People-watching allows for characters to develop in the background of the imagination. It provides an innate understanding of human nature that comes across as more natural in a storyline. For specific details on individual psychology I refer to books. My bookshelf holds a collection of biographies, psychological references, self-help texts, and history books. From these, I find character-types to suit particular time-periods, behaviour patterns, cultures, and psychological profiles.

For instance, in my upcoming novel, one of the characters is derived from Women who run with the wolves by Dr Clarissa Pinkola Estes, The Great Cosmic Mother by Monica Sjoo & Barabara Mor, and numerous other books similar in subject matter. Her personality is aloof and otherworldly as she has grown out of archetypes of the goddess across different cultures.

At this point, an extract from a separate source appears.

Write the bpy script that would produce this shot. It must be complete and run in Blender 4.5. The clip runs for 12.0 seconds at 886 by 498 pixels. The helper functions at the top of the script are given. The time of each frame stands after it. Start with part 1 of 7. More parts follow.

She’s certainly the type of character I haven’t picked up from a train ride into the city (even late on a Saturday night)!

Regular characters (as in those with no particular super powers) are instigated by people I’ve met or seen on television. I note the traits that caught my attention and then research how a person like that might evolve. Each of my current “world” of characters has a family history going back two generations and a life-resume of what they’ve achieved up to the point they appear in my story (yes, that could be construed as a tendency for anal retentiveness, but I should point out that I’m into genealogy as well). This way, I understand how they might react in a given situation and the writing of particular scenes will come smoothly. Also, their place in the story has a more secure footing.

I’ve been working on my manuscript this week and cut several characters. The ones that went were the ones who were fillers. They had no background, no personality, in some cases, no name. This doesn’t mean that I won’t cut a fully-researched character from the story if it’s not working just that the ones with a bit of depth stand a better chance of surviving the editing stage.

As I like to finish posts by sharing a few tips, here are my top 3 for developing characters

#1           Always take a notebook and pen (or Smartphone) on public transport so you can scribble a few notes when needed. The electronic device might work better if you’ve got one as it looks like your texting rather than note-taking…

#2           Wear sunglasses wherever possible. They allow for less-obvious surveillance of the funny looking/sounding/acting person across the carriage/aisle/backyard from you (sorry, I have no tip for covert surveillance indoors but please feel free to post some in the comment box)

#3           Be open in allowing different personalities into your life. You don’t have to love them all, but in accepting that everyone has the right to be who they are and listened to, you’ll have much more fodder for your stories.

My “as yet to be titled” novel is due out by Christmas.